October is here!
Many people will tell you that fall is their favorite time of year. In my little world of cooking, I enjoy summer the most, from savoring the sweet strawberries of June to the fat peppers and eggplants of late August. What can compare to fresh beefsteak tomatoes with olive oil and basil or sweet corn slathered in butter and crunchy sea salt?
I guess I’m ready. Tired of barbecue-sauced meats and chicken, I’m ready to head back inside to make some comforting food for those early fall days with a hint of chill in the air.

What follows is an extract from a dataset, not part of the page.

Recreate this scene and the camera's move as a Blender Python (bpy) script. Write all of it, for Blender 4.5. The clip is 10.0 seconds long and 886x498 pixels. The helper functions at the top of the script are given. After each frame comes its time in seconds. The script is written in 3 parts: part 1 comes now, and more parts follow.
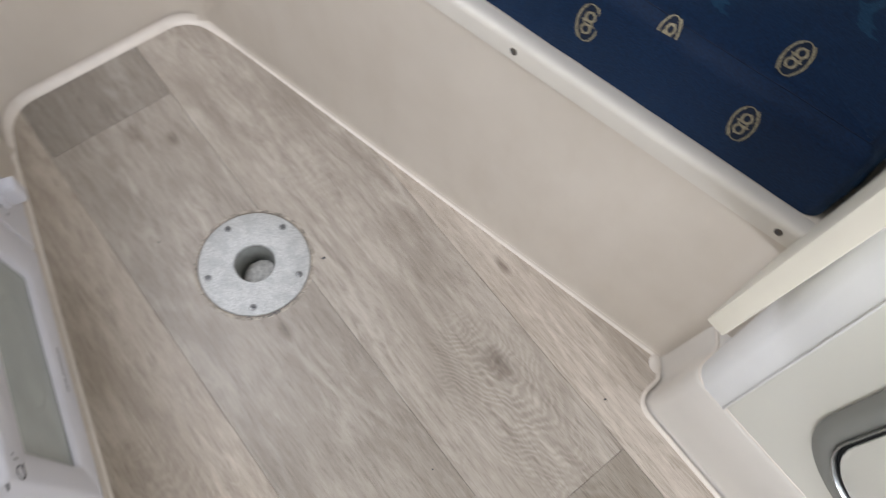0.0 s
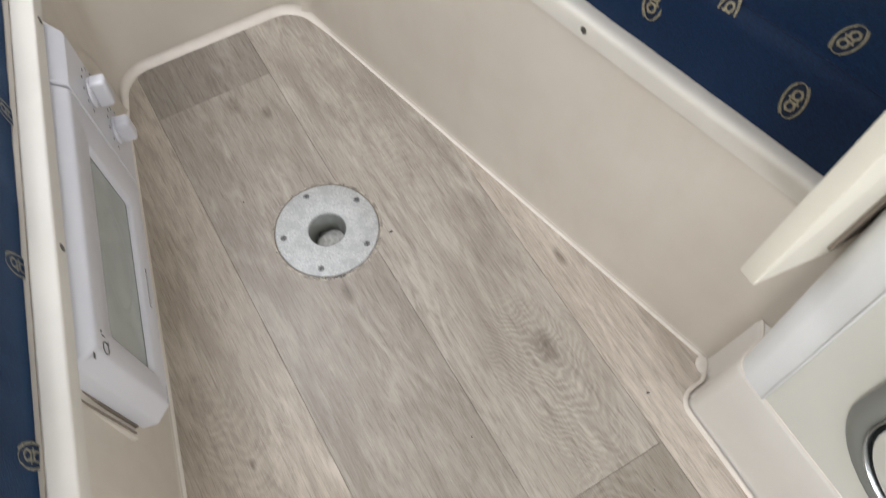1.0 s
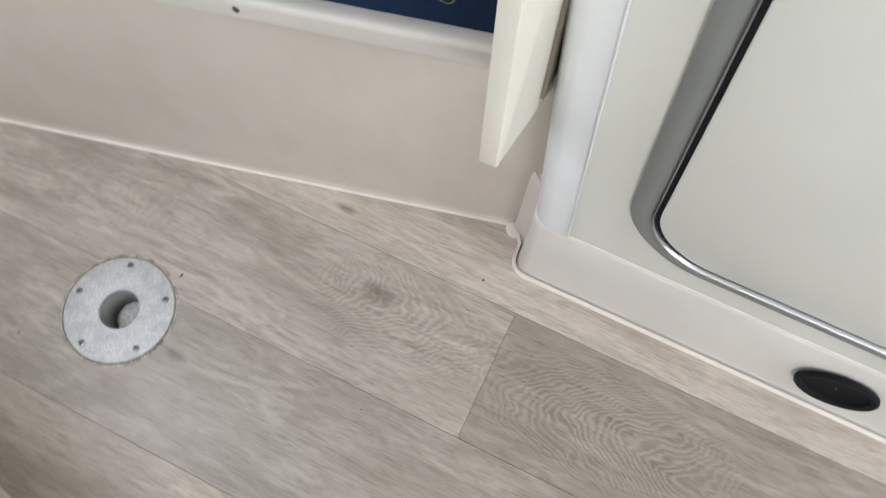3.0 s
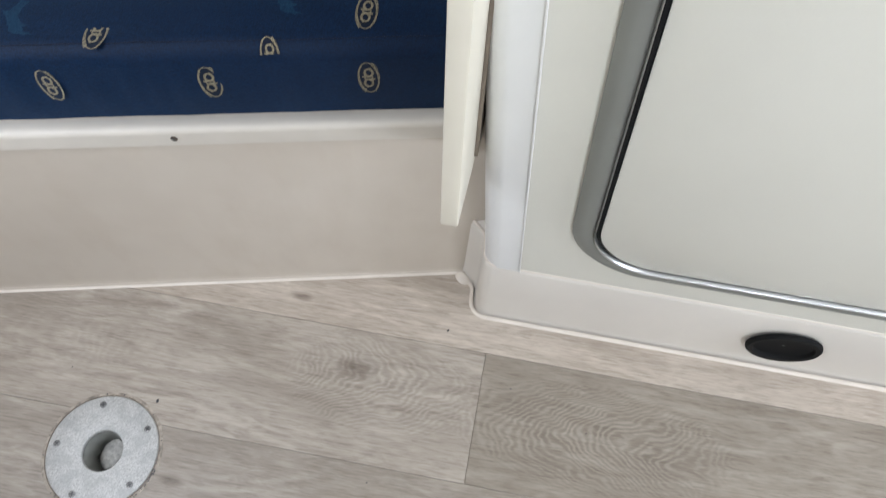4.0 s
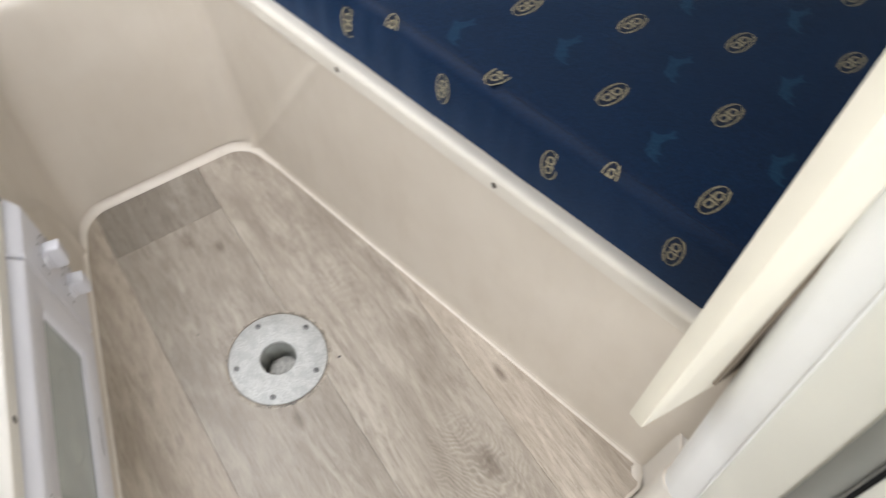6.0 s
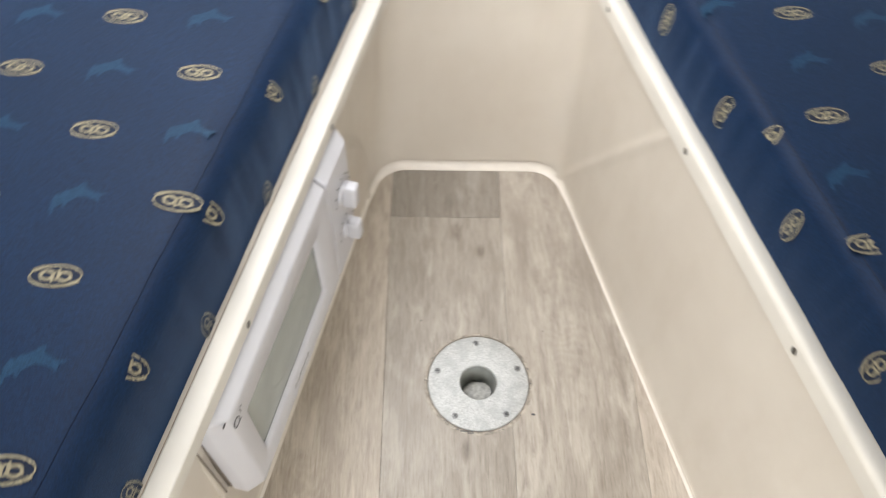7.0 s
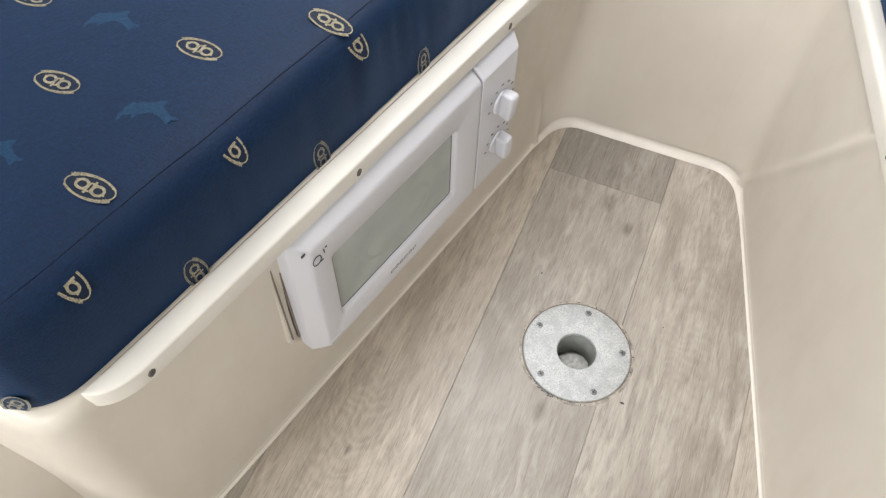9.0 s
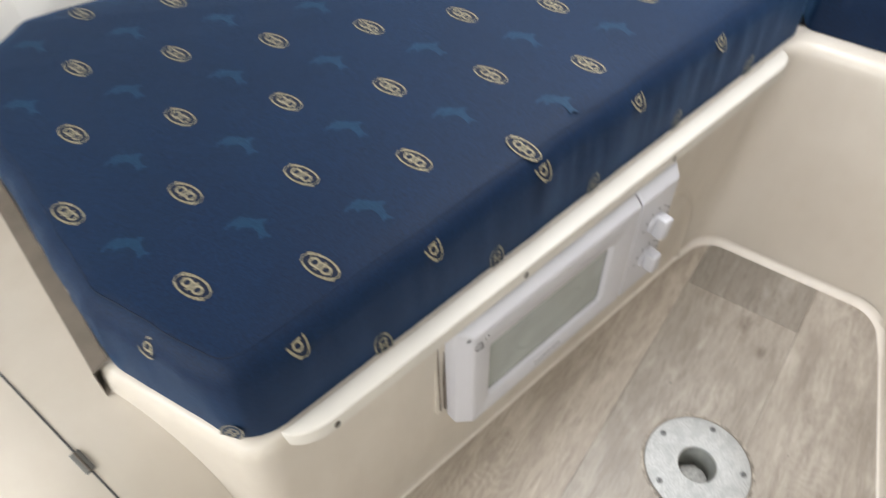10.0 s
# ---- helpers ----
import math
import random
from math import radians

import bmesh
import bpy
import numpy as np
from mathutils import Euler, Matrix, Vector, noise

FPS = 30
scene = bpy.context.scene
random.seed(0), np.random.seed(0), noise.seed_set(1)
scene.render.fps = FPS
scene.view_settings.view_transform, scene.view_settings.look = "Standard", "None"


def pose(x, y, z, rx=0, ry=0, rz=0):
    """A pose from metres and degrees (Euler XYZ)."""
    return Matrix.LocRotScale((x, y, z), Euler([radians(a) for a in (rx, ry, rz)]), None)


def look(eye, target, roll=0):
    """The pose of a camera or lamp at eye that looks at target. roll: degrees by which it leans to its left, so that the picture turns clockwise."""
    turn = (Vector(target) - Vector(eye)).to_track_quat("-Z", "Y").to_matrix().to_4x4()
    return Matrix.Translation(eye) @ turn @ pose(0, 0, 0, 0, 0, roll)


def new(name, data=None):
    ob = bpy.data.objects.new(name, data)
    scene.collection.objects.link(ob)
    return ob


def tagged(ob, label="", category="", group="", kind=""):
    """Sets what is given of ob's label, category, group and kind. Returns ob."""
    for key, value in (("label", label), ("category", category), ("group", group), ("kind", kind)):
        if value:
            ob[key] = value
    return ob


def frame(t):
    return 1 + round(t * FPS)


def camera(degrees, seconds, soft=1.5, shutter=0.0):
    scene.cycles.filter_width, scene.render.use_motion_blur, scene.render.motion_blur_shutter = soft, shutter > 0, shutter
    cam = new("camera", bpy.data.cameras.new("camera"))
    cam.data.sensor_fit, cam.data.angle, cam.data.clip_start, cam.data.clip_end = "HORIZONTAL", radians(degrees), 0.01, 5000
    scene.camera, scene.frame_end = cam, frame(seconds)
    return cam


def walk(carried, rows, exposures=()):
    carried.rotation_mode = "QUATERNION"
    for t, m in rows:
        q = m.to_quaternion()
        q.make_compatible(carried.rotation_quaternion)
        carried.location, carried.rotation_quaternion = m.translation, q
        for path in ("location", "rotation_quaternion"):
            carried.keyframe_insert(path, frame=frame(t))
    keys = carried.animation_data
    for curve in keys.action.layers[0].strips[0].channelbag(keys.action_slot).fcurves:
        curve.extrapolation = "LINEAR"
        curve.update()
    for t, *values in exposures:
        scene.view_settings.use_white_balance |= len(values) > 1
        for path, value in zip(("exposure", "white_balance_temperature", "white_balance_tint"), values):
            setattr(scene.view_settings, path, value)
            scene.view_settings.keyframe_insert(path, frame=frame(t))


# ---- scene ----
cam = camera(61.9, 10.0, soft=1.15, shutter=0.4)
PATH = [
    (0, (-0.085, -0.476, 1.104), (0.482, 0.054, -0.739), 9.5),
    (0.2, (-0.112, -0.508, 1.121), (0.415, 0.139, -0.690), 6.0),
    (0.5, (-0.136, -0.528, 1.146), (0.352, 0.21, -0.648), 3.0),
    (0.7, (-0.137, -0.548, 1.139), (0.332, 0.218, -0.649), 1.4),
    (1, (-0.14, -0.584, 1.117), (0.33, 0.149, -0.684), 2.3),
    (1.5, (-0.139, -0.632, 1.096), (0.301, -0.013, -0.754), 4.2),
    (1.7, (-0.138, -0.646, 1.096), (0.286, -0.062, -0.758), 3.6),
    (2, (-0.133, -0.661, 1.098), (0.337, -0.125, -0.77), 4.4),
    (2.5, (-0.091, -0.646, 1.113), (0.474, -0.24, -0.763), 4.3),
    (2.7, (-0.068, -0.627, 1.123), (0.524, -0.269, -0.754), 3.0),
    (3.8, (-0.117, -0.549, 1.188), (0.699, -0.408, -0.632), 1.9),
    (4, (-0.113, -0.547, 1.201), (0.734, -0.421, -0.606), 2.3),
    (4.5, (-0.09, -0.548, 1.22), (0.864, -0.397, -0.532), 3.2),
    (5, (-0.067, -0.547, 1.236), (0.909, -0.173, -0.469), 2.9),
    (5.2, (-0.053, -0.567, 1.23), (0.889, -0.063, -0.461), 3.5),
    (6.3, (-0.097, -0.584, 1.228), (0.379, 0.354, -0.473), 1.4),
    (6.5, (-0.113, -0.559, 1.222), (0.268, 0.44, -0.469), 1.3),
    (7, (-0.096, -0.509, 1.197), (-0.045, 0.588, -0.474), 2.8),
    (7.5, (-0.068, -0.535, 1.15), (-0.332, 0.525, -0.526), 4.0),
    (8, (-0.055, -0.575, 1.124), (-0.435, 0.443, -0.555), 2.9),
    (8.5, (-0.036, -0.582, 1.119), (-0.437, 0.434, -0.556), 1.3),
    (9, (-0.012, -0.575, 1.093), (-0.417, 0.452, -0.574), 1.6),
    (9.5, (-0.03, -0.607, 1.134), (-0.543, 0.417, -0.506), 0.6),
    (10, (-0.046, -0.639, 1.203), (-0.789, 0.38, -0.349), -2.1),
]
EXPOSURES = [
    (0.0, -0.15, 6250, 13), (1.0, -0.09, 6380, 11), (2.0, -0.25, 6250, 10), (2.5, -0.16, 6200, 11), (3.8, -0.17, 6100, 11), (4.5, -0.18, 6180, 12), (5.2, -0.27, 6330, 15),
    (6.3, 0.24, 6600, 10), (7.0, 0.34, 6650, 10), (7.7, 0.29, 6650, 10), (9.0, 0.26, 6530, 10), (9.5, 0.15, 6450, 10), (10.0, 0.19, 6550, 10),
]
walk(cam, [(t, look(eye, target, roll)) for t, eye, target, roll in PATH], EXPOSURES)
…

I turned to the “Silver Spoon Cookbook,” the decades-old bible of Italian cooking. In 2005, this cookbook was translated from Italian into English and offers more than 2,000 recipes drawn from “authentic” Italian cuisine. Interestingly, most of the recipes are simple. You can find multiple choices for anything from cauliflower to eel, including an entire section on “Woodcock and Snipe.” The only glitch is the occasional need to convert some measurements to accommodate differences in Italian and American systems.
“Meatballs in Brandy” takes a different spin on Italian meatballs. Adding a little brandy to the mix gives this dish just a blush of fall flavor and is key to its unique taste. (So, no substituting apple cider here!) The recipe doesn’t call for breadcrumbs, but you can add a little if you are having trouble getting the mixture to stick together. It also calls for a small amount of bechamel sauce.
Now, every serious cook should be able to whip up a good bechamel or “cream” sauce. It’s not difficult. Add a little cheese, and it becomes an Alfredo sauce. But for the very small amount needed here, search for a jarred or refrigerated Alfredo sauce from your supermarket. It’s a good substitute. I’ve increased the amount of fresh parsley from the original recipe because I love the freshness parsley brings to meatballs, and throwing a little extra brandy into the pan won’t hurt either.
Polpette al Brandy
- 1½ lb. ground beef (sirloin or chuck)
- ½ cup cooked ham, chopped
- 2 egg yolks
- 2/3 cup freshly grated Parmesan cheese
- ½ cup chopped flat leaf parsley
- 3-4 tablespoons bechamel or Alfredo sauce
- All-purpose flour for dusting
- ¼ cup butter
- 1 tablespoon olive oil
- 1 small onion, chopped
- 1 tablespoon brandy
- Salt and pepper to taste
- Combine the beef, ham, egg yolks, Parmesan, parsley and bechamel or Alfredo sauce in a large bowl. Add salt and pepper to taste. (My mother always taught me to make one small meatball first, fry it in a skillet, and, when cooked, test it for salt. I have always followed that advice because Parmesan cheese can vary in saltiness.)
- Shape the mixture into balls and dust lightly with flour. (I love using Wondra flour; it’s light with no clumps!)
- Heat the butter and oil in a large pan (non-stick works well)
- Add the onion and cook over low heat until soft and golden
- Increase the heat to medium high and add the meatballs to the pan. Brown on each side but be careful not to burn. Lower the heat a little to cook the meat through (about 5 more minutes)
- Transfer the meatballs to a platter and keep warm.
- Stir 2-3 tablespoons warm water and the brandy into the skillet and cook for a few minutes until slightly thickened. (There will be a little flour left in the pan.)
- Pour the sauce over the meatballs and serve. Sprinkling a little extra chopped parsley over the top is pretty.
While this meatball dish is simple in preparation, a cook must get a feel for how the meat “feels” when mixing, how the size of an egg makes a difference (large is better than jumbo), how long the meatballs should be browned in the skillet (I have turned some of my meatballs into hockey pucks), and if more cheese should be added to “up” the taste.
Serve these brandied meatballs with garlic mashed potatoes, polenta or creamy rice. And if you get hooked on meatballs that are different than the usual red sauce variety, try the versions with anchovies, potato, lemon (really) or spinach.
Come back to the kitchen for some Italian comfort food from the “Silver Spoon.” But we can skip the recipes for “Woodcock and Snipe.”